FastCSWT performs a directional continuous wavelet transform on the sphere. The transform is based on the construction of the continuous spherical wavelet transform (CSWT) developed by Antoine and Vandergheynst (1999). A fast implementation of the CSWT (based on the fast spherical convolution developed by Wandelt and Gorski 2001) is also provided.
The s2 package can represent any arbitrary function defined on the sphere. Both real space map and harmonic space spherical harmonic representations are supported. Basic sky representations have been extended to simulate full sky noise distributions and Gaussian cosmic microwave background realisations. Support for the representation and convolution of beams is also provided. The code requires HEALPix (ascl:1107.018) and CFITSIO (ascl:1010.001).
SSHT performs fast and exact spin spherical harmonic transforms; functionality is also provided to perform fast and exact adjoint transforms, forward and inverse transforms, and spherical harmonic transforms for a number of alternative sampling schemes. The code can interface with DUCC (ascl:2008.023) and use it as a backend for spherical harmonic transforms and rotations.
FLAG is a fast implementation of the Fourier-Laguerre Transform, a novel 3D transform exploiting an exact quadrature rule of the ball to construct an exact harmonic transform in 3D spherical coordinates. The angular part of the Fourier-Laguerre transform uses the MW sampling theorem and the exact spherical harmonic transform implemented in the SSHT code (ascl:2207.034). The radial sampling scheme arises from an exact quadrature of the radial half-line using damped Laguerre polynomials.

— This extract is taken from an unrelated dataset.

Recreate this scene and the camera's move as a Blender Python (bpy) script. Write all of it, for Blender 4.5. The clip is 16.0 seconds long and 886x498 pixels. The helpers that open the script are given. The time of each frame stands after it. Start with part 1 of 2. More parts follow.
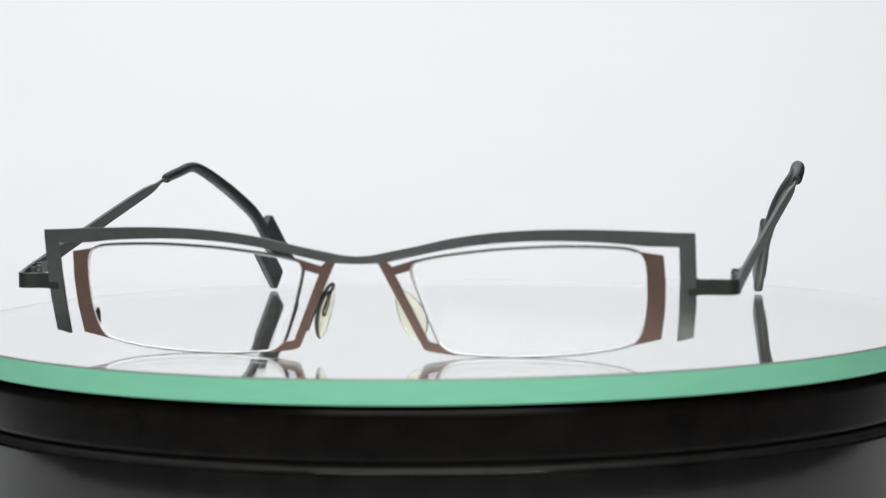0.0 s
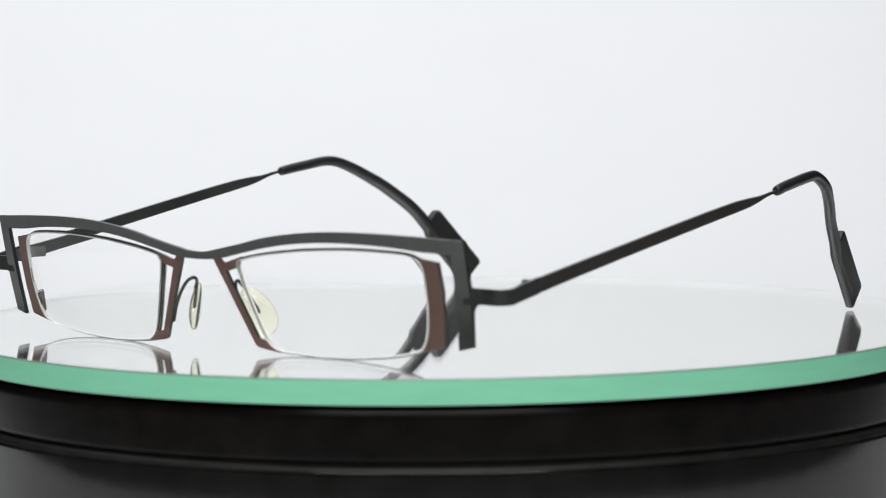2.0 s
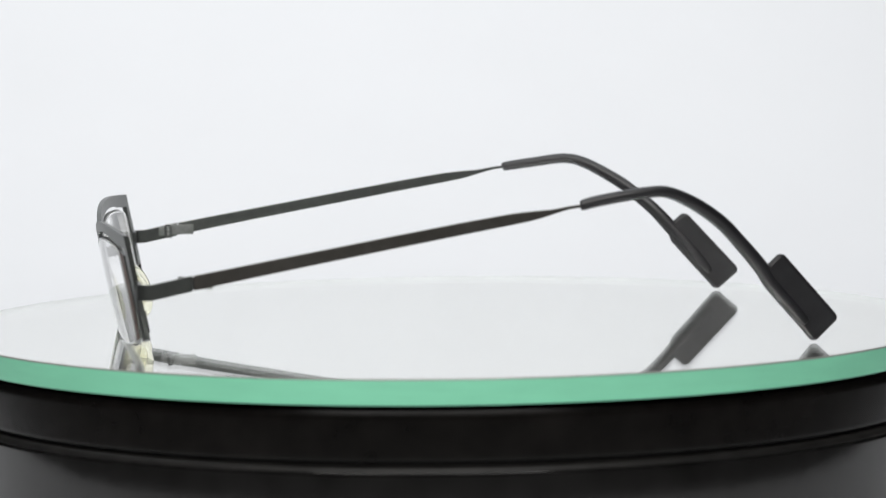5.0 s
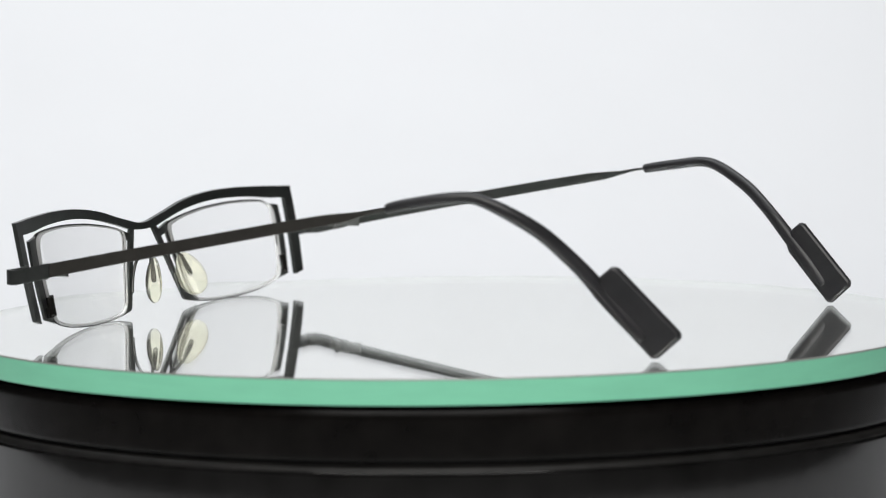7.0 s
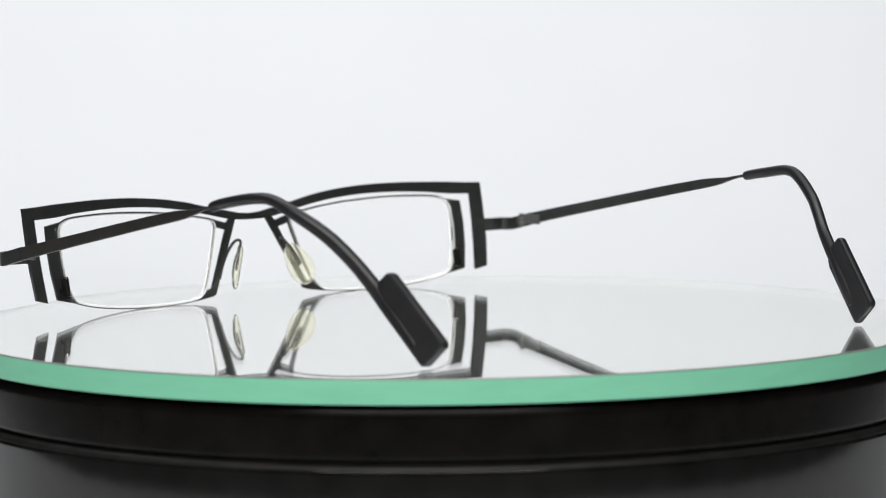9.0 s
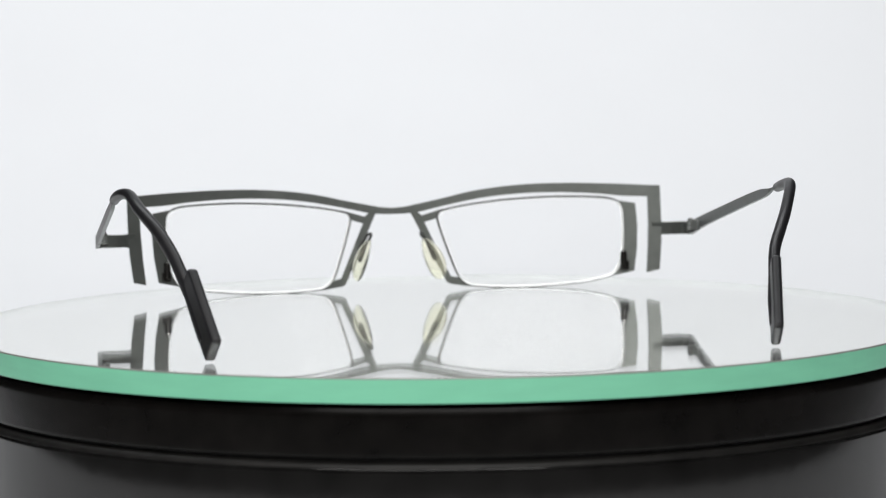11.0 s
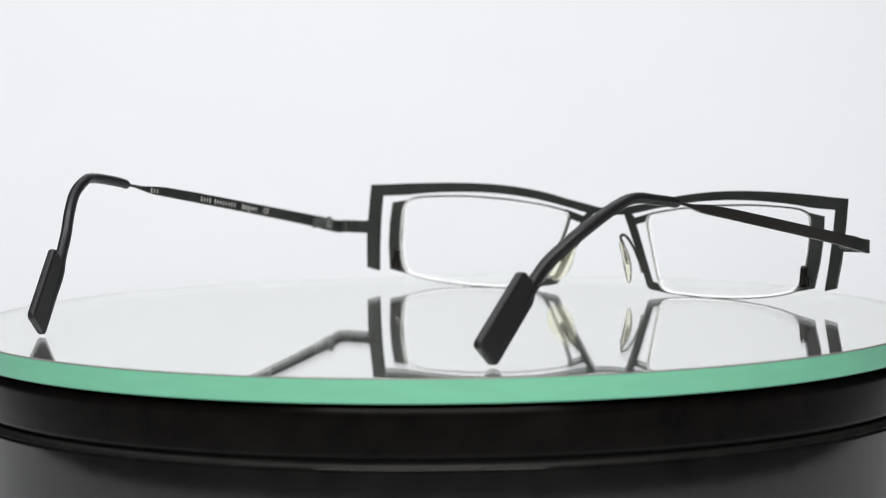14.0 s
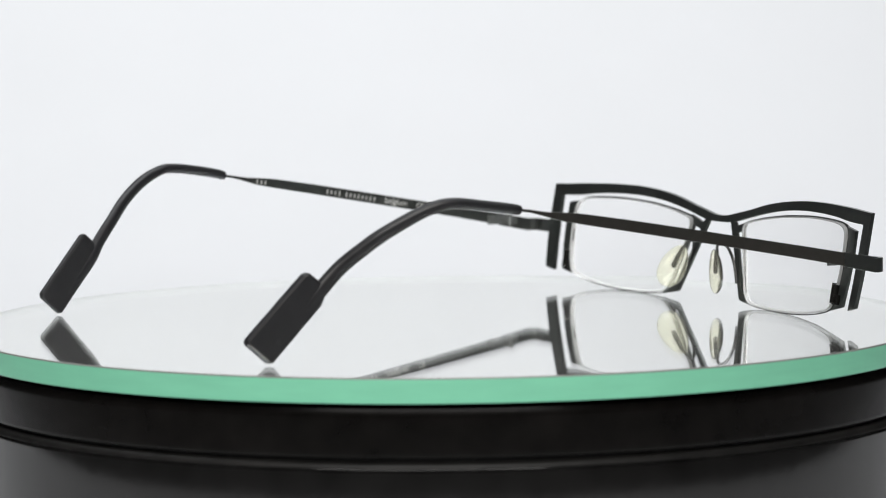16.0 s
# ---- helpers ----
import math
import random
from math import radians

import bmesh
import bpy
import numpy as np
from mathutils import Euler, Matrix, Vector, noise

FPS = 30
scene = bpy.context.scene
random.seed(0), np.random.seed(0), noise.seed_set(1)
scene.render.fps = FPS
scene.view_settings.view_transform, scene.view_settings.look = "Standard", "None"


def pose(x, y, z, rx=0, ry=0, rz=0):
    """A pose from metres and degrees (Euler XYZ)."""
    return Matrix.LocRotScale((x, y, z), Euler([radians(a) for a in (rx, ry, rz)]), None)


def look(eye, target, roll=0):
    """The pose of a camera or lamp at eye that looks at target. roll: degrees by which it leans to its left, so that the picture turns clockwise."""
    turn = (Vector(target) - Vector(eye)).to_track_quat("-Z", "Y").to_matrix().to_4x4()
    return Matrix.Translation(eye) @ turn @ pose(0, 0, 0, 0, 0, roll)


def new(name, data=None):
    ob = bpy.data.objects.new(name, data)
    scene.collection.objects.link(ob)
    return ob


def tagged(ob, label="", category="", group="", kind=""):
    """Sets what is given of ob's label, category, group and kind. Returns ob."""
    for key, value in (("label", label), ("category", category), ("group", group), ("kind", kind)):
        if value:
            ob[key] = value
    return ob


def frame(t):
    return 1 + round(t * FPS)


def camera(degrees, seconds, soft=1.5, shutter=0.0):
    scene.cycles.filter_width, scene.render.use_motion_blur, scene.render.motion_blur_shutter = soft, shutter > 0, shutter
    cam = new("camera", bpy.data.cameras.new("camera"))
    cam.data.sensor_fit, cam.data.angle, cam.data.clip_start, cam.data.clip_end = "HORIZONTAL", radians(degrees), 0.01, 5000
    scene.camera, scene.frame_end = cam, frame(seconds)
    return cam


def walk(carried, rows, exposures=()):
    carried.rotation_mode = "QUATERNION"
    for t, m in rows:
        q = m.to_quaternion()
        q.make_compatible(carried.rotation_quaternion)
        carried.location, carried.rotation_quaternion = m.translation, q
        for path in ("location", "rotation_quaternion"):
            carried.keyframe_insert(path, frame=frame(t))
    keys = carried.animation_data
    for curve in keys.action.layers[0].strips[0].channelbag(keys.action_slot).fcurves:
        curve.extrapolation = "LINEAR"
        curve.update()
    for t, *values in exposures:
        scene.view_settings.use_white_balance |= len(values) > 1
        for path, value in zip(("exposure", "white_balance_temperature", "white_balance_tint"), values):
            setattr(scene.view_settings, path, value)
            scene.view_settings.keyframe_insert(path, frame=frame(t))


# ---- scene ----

The radial transform can in fact be used to compute the spherical Bessel transform exactly, and the Fourier-Laguerre transform is thus closely related to the Fourier-Bessel transform.
snmachine reads in photometric supernova light curves, extracts useful features from them, and subsequently performs supervised machine learning to classify supernovae based on their light curves. This python library is also flexible enough to easily extend to general transient classification.
DarkMappy reconstructs maximum a posteriori (MAP) convergence maps by formulating an unconstrained Bayesian inference problem in order to implement hybrid Bayesian dark-matter reconstruction techniques on the plane and on the celestial sphere. These convergence maps support principled uncertainty quantification and provide hypothesis testing of structure, from which it is possible to distinguish between physical objects and artifacts of the reconstruction.
harmonic learns an approximate harmonic mean estimator (referred to as a "learnt harmonic mean estimator") from posterior distribution samples to compute the marginal likelihood required for Bayesian model selection. Using a large number of independent Markov chain Monte Carlo (MCMC) chains from another package such as emcee (ascl:1303.002), harmonic uses importance sampling to learn a new target distribution in order to optimize an approximate harmonic estimator while minimizing its variance.
FLAGLET computes flaglet transforms with arbitrary spin direction, probing the angular features of this generic wavelet transform for rapid analysis of signals from wavelet coefficients. The code enables the decomposition of a band-limited signal into a set of flaglet maps that capture all information contained in the initial band-limited map, and it can reconstruct the individual flaglets at varying resolutions. FLAGLET relies upon the SSHT (ascl:2207.034), S2LET (ascl:1211.001), and SO3 codes to provide angular transforms and sampling theorems, as well as the FFTW (ascl:1201.015) code to compute Fourier transforms.
QuantifAI reconstructs radio interferometric images using scalable Bayesian uncertainty quantification relying on data-driven (learned) priors. It relies on the convex accelerated optimization algorithms in CRR (ascl:2401.016) and is built on top of PyTorch. QuantifAI also includes MCMC algorithms for posterior sampling.